Directions - Consider the listing below. Extract exactly the lines from the line containing "return made[ob]" to the line containing "scene.view_settings.keyframe_insert(path, frame=frame(t))", both included.

Input records -
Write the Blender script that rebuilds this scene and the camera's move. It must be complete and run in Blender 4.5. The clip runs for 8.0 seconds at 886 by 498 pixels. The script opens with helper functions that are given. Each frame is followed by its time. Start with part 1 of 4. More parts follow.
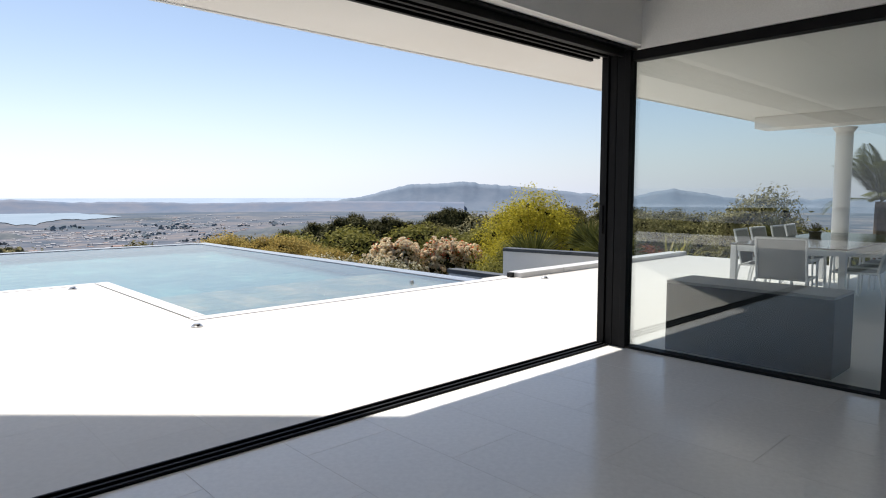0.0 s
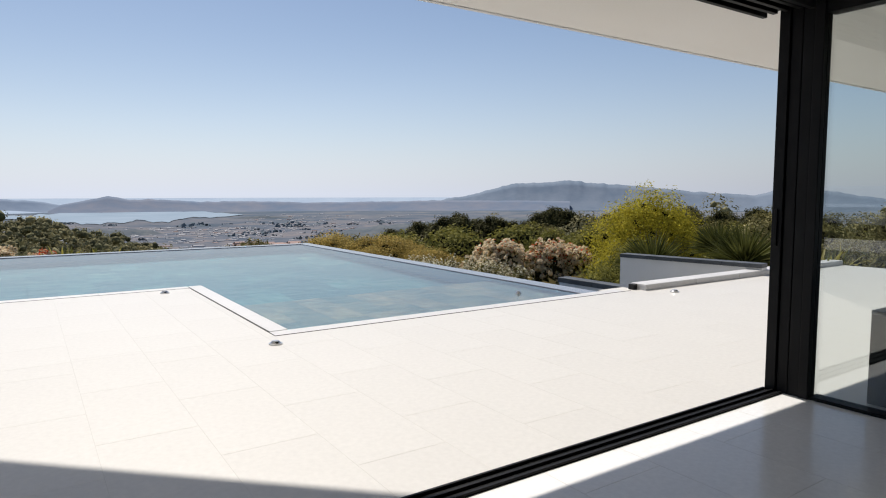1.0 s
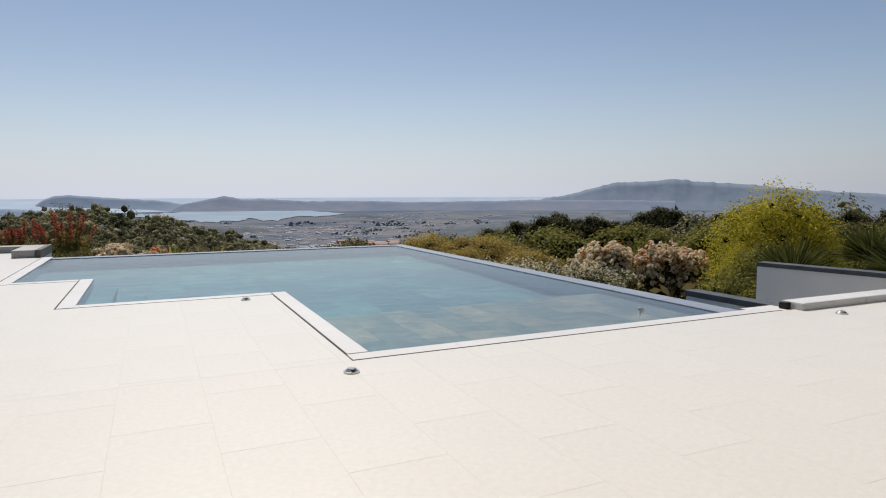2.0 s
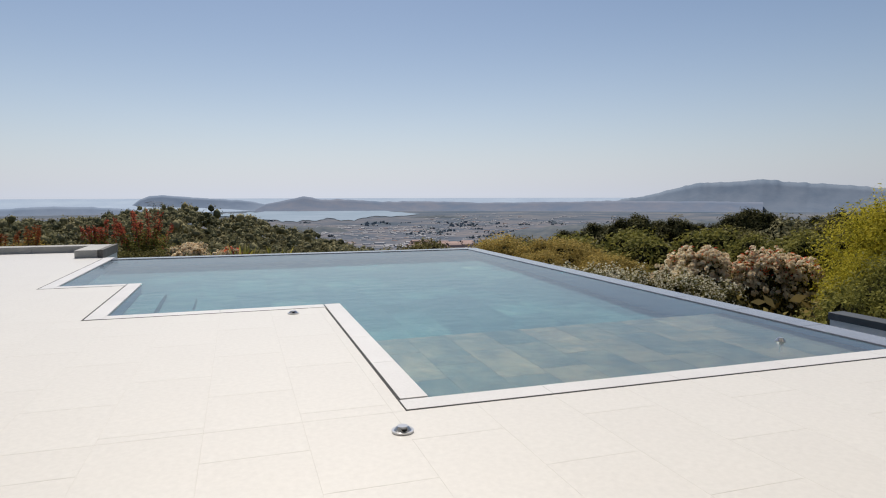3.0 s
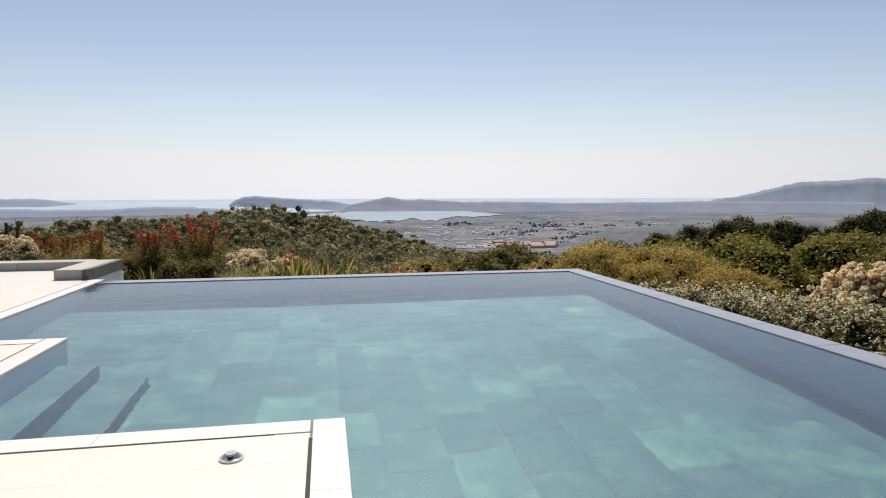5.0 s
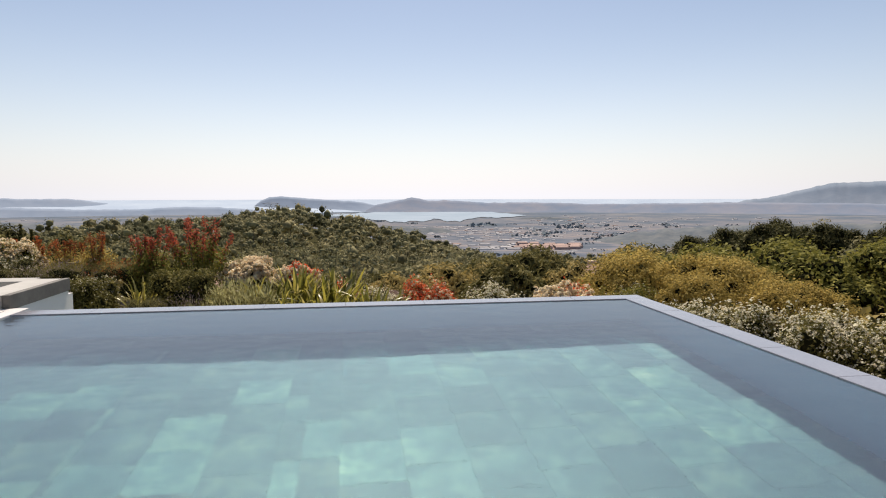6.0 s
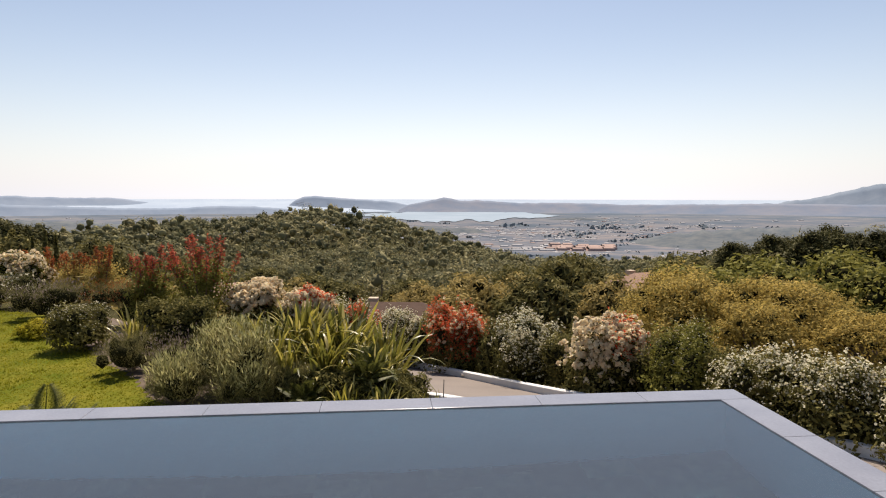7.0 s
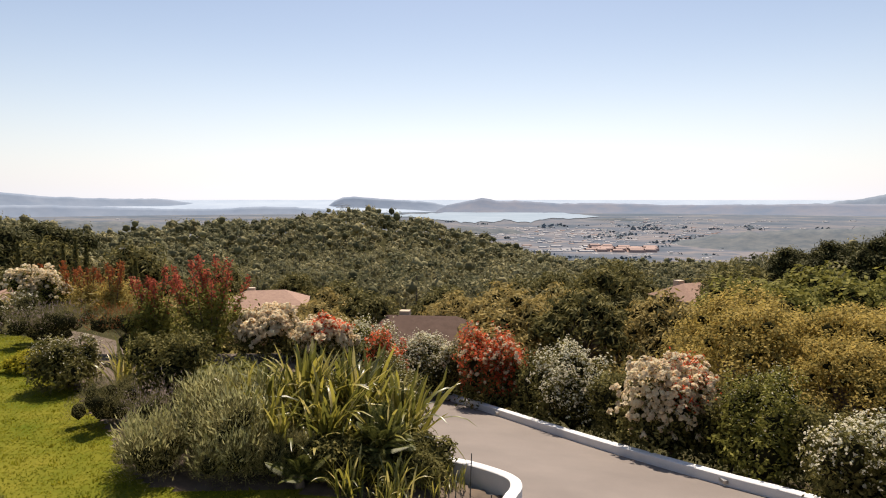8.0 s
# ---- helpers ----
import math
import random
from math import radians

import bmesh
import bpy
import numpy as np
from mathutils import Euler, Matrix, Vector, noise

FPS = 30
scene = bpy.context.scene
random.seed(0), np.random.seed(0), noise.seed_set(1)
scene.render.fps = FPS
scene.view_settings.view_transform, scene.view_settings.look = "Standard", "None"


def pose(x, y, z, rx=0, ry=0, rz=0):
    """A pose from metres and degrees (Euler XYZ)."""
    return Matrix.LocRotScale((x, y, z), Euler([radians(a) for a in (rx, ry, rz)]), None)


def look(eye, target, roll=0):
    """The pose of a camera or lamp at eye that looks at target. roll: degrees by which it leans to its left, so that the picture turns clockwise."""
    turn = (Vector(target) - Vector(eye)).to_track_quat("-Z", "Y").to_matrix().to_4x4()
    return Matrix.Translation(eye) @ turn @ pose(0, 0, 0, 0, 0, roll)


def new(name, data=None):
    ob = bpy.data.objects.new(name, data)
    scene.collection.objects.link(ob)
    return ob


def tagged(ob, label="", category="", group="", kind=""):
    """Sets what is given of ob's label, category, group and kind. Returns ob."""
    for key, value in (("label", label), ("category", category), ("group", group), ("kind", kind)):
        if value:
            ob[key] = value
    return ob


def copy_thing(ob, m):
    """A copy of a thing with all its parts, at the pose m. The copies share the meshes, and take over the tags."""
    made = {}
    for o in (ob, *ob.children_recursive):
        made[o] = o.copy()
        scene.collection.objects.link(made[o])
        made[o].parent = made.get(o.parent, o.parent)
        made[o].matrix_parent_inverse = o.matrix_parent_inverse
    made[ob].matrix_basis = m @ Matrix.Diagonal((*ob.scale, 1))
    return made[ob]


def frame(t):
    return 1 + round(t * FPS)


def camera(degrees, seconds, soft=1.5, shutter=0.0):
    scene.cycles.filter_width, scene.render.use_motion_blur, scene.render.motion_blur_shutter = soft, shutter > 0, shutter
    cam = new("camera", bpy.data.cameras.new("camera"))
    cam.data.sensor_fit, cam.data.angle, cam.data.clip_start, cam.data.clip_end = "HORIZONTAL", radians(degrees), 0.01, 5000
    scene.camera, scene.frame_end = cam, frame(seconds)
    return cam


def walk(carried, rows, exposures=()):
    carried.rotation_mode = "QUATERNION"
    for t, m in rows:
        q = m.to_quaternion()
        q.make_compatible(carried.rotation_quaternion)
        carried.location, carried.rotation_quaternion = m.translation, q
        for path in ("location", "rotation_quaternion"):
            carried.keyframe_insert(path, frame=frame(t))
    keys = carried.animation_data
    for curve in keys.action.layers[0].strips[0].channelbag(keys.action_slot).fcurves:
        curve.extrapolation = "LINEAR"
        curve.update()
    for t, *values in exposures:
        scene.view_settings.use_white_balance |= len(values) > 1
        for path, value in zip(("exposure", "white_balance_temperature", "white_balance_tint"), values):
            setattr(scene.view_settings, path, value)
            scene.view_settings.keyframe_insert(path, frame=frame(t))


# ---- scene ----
cam = camera(70.3, 8.0, soft=1.1)
PATH = [
    (0, (-2.605, -6.689, 1.341), (-1.245, -5.232, 1.171), 0.0),
    (0.5, (-2.27, -6.296, 1.339), (-1.034, -4.733, 1.168), -0.1),
    (1, (-1.951, -5.839, 1.349), (-0.848, -4.179, 1.177), -0.1),
    (1.5, (-1.686, -5.377, 1.35), (-0.722, -3.633, 1.177), -0.2),
    (3, (-0.946, -3.609, 1.303), (-0.328, -1.714, 1.133), -0.1),
    (3.5, (-0.707, -2.906, 1.321), (-0.175, -0.985, 1.152), -0.2),
    (4, (-0.421, -2.008, 1.337), (0.045, -0.07, 1.169), -0.2),
    (4.5, (-0.145, -0.953, 1.337), (0.265, 0.997, 1.169), -0.2),
    (6, (0.60, 2.595, 1.407), (0.893, 4.567, 1.241), -0.1),
    (6.5, (0.872, 3.834, 1.62), (1.118, 5.812, 1.456), -0.0),
    (7, (1.113, 5.073, 1.949), (1.305, 7.057, 1.783), 0.1),
    (7.5, (1.351, 6.45, 2.205), (1.483, 8.439, 2.041), 0.0),
    (8, (1.526, 7.629, 2.446), (1.598, 9.621, 2.281), -0.0),
]
walk(cam, [(t, look(eye, target, roll)) for t, eye, target, roll in PATH],
     [(0, 0.46, 6450, 11), (0.5, 0.28, 6450, 11), (1.0, -0.02, 6450, 11), (1.5, -0.20, 6500, 11), (3.0, -0.20, 6550, 11), (3.5, -0.13, 6600, 11), (4.0, 0.0, 6750, 12), (4.7, 0.12, 6950, 13), (6.0, 0.32, 7250, 14), (7.0, 0.43, 7350, 14), (8.0, 0.47, 7350, 14)])


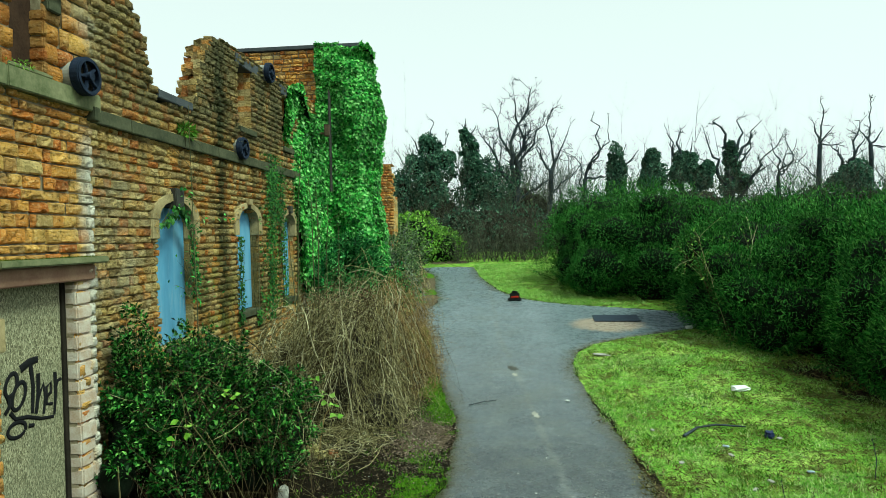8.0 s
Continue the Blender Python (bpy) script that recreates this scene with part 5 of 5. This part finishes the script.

Exercise answer -
    return made[ob]


def frame(t):
    return 1 + round(t * FPS)


def camera(degrees, seconds, soft=1.5, shutter=0.0):
    scene.cycles.filter_width, scene.render.use_motion_blur, scene.render.motion_blur_shutter = soft, shutter > 0, shutter
    cam = new("camera", bpy.data.cameras.new("camera"))
    cam.data.sensor_fit, cam.data.angle, cam.data.clip_start, cam.data.clip_end = "HORIZONTAL", radians(degrees), 0.01, 5000
    scene.camera, scene.frame_end = cam, frame(seconds)
    return cam


def walk(carried, rows, exposures=()):
    carried.rotation_mode = "QUATERNION"
    for t, m in rows:
        q = m.to_quaternion()
        q.make_compatible(carried.rotation_quaternion)
        carried.location, carried.rotation_quaternion = m.translation, q
        for path in ("location", "rotation_quaternion"):
            carried.keyframe_insert(path, frame=frame(t))
    keys = carried.animation_data
    for curve in keys.action.layers[0].strips[0].channelbag(keys.action_slot).fcurves:
        curve.extrapolation = "LINEAR"
        curve.update()
    for t, *values in exposures:
        scene.view_settings.use_white_balance |= len(values) > 1
        for path, value in zip(("exposure", "white_balance_temperature", "white_balance_tint"), values):
            setattr(scene.view_settings, path, value)
            scene.view_settings.keyframe_insert(path, frame=frame(t))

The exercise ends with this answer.